Exercise goal: Please write out the complete listing that follows, exactly as it reads.

:: Dataset extract

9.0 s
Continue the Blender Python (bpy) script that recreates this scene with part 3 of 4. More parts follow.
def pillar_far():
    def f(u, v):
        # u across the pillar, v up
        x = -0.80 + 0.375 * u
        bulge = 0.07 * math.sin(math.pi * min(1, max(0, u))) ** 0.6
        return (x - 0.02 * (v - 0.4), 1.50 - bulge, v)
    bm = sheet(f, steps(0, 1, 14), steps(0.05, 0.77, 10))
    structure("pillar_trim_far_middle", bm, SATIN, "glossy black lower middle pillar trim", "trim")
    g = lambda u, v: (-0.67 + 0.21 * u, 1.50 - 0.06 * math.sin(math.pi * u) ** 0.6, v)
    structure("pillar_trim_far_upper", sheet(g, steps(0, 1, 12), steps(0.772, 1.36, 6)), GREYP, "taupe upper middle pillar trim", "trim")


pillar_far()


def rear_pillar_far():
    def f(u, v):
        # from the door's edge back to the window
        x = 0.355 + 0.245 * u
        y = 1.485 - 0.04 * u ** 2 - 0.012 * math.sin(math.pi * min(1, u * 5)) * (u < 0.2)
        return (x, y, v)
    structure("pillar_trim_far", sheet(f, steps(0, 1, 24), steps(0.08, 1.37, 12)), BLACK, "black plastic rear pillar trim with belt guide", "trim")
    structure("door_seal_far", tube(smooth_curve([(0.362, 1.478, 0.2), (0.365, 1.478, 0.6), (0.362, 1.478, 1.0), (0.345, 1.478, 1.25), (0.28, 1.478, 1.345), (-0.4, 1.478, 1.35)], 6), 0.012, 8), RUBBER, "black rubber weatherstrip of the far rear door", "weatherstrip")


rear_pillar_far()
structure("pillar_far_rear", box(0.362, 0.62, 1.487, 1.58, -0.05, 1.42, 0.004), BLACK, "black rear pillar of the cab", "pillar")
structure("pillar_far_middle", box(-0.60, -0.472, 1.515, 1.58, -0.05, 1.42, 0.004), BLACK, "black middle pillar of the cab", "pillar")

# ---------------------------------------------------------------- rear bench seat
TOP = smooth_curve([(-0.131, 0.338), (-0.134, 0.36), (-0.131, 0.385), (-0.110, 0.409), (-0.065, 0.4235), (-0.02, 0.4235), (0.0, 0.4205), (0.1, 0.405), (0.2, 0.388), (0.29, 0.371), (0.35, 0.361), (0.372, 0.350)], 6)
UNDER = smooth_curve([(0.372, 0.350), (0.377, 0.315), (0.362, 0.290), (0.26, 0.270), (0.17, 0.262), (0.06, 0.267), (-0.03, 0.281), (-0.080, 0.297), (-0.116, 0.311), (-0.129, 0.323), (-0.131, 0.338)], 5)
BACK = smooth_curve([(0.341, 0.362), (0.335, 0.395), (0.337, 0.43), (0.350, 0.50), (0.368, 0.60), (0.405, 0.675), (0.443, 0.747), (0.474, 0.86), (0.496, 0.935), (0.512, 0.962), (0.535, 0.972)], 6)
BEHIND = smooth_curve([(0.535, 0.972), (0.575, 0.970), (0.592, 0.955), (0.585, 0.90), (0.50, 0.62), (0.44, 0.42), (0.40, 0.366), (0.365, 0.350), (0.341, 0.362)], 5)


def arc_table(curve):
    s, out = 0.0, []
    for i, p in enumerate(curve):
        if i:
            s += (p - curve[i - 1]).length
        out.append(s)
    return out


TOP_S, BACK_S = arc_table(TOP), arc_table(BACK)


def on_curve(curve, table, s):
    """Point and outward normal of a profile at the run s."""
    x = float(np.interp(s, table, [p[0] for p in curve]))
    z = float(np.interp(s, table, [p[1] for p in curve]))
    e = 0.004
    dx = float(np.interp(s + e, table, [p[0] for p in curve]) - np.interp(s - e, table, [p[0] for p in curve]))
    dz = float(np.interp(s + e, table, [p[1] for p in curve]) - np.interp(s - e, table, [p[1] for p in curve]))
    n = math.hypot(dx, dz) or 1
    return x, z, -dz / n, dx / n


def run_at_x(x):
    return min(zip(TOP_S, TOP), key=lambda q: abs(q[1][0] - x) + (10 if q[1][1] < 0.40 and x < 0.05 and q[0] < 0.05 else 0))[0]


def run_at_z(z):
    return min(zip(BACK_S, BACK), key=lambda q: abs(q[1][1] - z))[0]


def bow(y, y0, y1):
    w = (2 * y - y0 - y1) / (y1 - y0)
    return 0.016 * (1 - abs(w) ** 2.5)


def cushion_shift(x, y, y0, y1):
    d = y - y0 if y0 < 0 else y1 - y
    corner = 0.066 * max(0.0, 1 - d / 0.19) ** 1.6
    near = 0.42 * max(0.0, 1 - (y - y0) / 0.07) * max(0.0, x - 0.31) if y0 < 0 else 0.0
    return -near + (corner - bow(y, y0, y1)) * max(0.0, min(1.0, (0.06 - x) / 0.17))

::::

Completed task:
9.0 s
Continue the Blender Python (bpy) script that recreates this scene with part 3 of 4. More parts follow.
def pillar_far():
    def f(u, v):
        # u across the pillar, v up
        x = -0.80 + 0.375 * u
        bulge = 0.07 * math.sin(math.pi * min(1, max(0, u))) ** 0.6
        return (x - 0.02 * (v - 0.4), 1.50 - bulge, v)
    bm = sheet(f, steps(0, 1, 14), steps(0.05, 0.77, 10))
    structure("pillar_trim_far_middle", bm, SATIN, "glossy black lower middle pillar trim", "trim")
    g = lambda u, v: (-0.67 + 0.21 * u, 1.50 - 0.06 * math.sin(math.pi * u) ** 0.6, v)
    structure("pillar_trim_far_upper", sheet(g, steps(0, 1, 12), steps(0.772, 1.36, 6)), GREYP, "taupe upper middle pillar trim", "trim")


pillar_far()


def rear_pillar_far():
    def f(u, v):
        # from the door's edge back to the window
        x = 0.355 + 0.245 * u
        y = 1.485 - 0.04 * u ** 2 - 0.012 * math.sin(math.pi * min(1, u * 5)) * (u < 0.2)
        return (x, y, v)
    structure("pillar_trim_far", sheet(f, steps(0, 1, 24), steps(0.08, 1.37, 12)), BLACK, "black plastic rear pillar trim with belt guide", "trim")
    structure("door_seal_far", tube(smooth_curve([(0.362, 1.478, 0.2), (0.365, 1.478, 0.6), (0.362, 1.478, 1.0), (0.345, 1.478, 1.25), (0.28, 1.478, 1.345), (-0.4, 1.478, 1.35)], 6), 0.012, 8), RUBBER, "black rubber weatherstrip of the far rear door", "weatherstrip")


rear_pillar_far()
structure("pillar_far_rear", box(0.362, 0.62, 1.487, 1.58, -0.05, 1.42, 0.004), BLACK, "black rear pillar of the cab", "pillar")
structure("pillar_far_middle", box(-0.60, -0.472, 1.515, 1.58, -0.05, 1.42, 0.004), BLACK, "black middle pillar of the cab", "pillar")

# ---------------------------------------------------------------- rear bench seat
TOP = smooth_curve([(-0.131, 0.338), (-0.134, 0.36), (-0.131, 0.385), (-0.110, 0.409), (-0.065, 0.4235), (-0.02, 0.4235), (0.0, 0.4205), (0.1, 0.405), (0.2, 0.388), (0.29, 0.371), (0.35, 0.361), (0.372, 0.350)], 6)
UNDER = smooth_curve([(0.372, 0.350), (0.377, 0.315), (0.362, 0.290), (0.26, 0.270), (0.17, 0.262), (0.06, 0.267), (-0.03, 0.281), (-0.080, 0.297), (-0.116, 0.311), (-0.129, 0.323), (-0.131, 0.338)], 5)
BACK = smooth_curve([(0.341, 0.362), (0.335, 0.395), (0.337, 0.43), (0.350, 0.50), (0.368, 0.60), (0.405, 0.675), (0.443, 0.747), (0.474, 0.86), (0.496, 0.935), (0.512, 0.962), (0.535, 0.972)], 6)
BEHIND = smooth_curve([(0.535, 0.972), (0.575, 0.970), (0.592, 0.955), (0.585, 0.90), (0.50, 0.62), (0.44, 0.42), (0.40, 0.366), (0.365, 0.350), (0.341, 0.362)], 5)


def arc_table(curve):
    s, out = 0.0, []
    for i, p in enumerate(curve):
        if i:
            s += (p - curve[i - 1]).length
        out.append(s)
    return out


TOP_S, BACK_S = arc_table(TOP), arc_table(BACK)


def on_curve(curve, table, s):
    """Point and outward normal of a profile at the run s."""
    x = float(np.interp(s, table, [p[0] for p in curve]))
    z = float(np.interp(s, table, [p[1] for p in curve]))
    e = 0.004
    dx = float(np.interp(s + e, table, [p[0] for p in curve]) - np.interp(s - e, table, [p[0] for p in curve]))
    dz = float(np.interp(s + e, table, [p[1] for p in curve]) - np.interp(s - e, table, [p[1] for p in curve]))
    n = math.hypot(dx, dz) or 1
    return x, z, -dz / n, dx / n


def run_at_x(x):
    return min(zip(TOP_S, TOP), key=lambda q: abs(q[1][0] - x) + (10 if q[1][1] < 0.40 and x < 0.05 and q[0] < 0.05 else 0))[0]


def run_at_z(z):
    return min(zip(BACK_S, BACK), key=lambda q: abs(q[1][1] - z))[0]


def bow(y, y0, y1):
    w = (2 * y - y0 - y1) / (y1 - y0)
    return 0.016 * (1 - abs(w) ** 2.5)


def cushion_shift(x, y, y0, y1):
    d = y - y0 if y0 < 0 else y1 - y
    corner = 0.066 * max(0.0, 1 - d / 0.19) ** 1.6
    near = 0.42 * max(0.0, 1 - (y - y0) / 0.07) * max(0.0, x - 0.31) if y0 < 0 else 0.0
    return -near + (corner - bow(y, y0, y1)) * max(0.0, min(1.0, (0.06 - x) / 0.17))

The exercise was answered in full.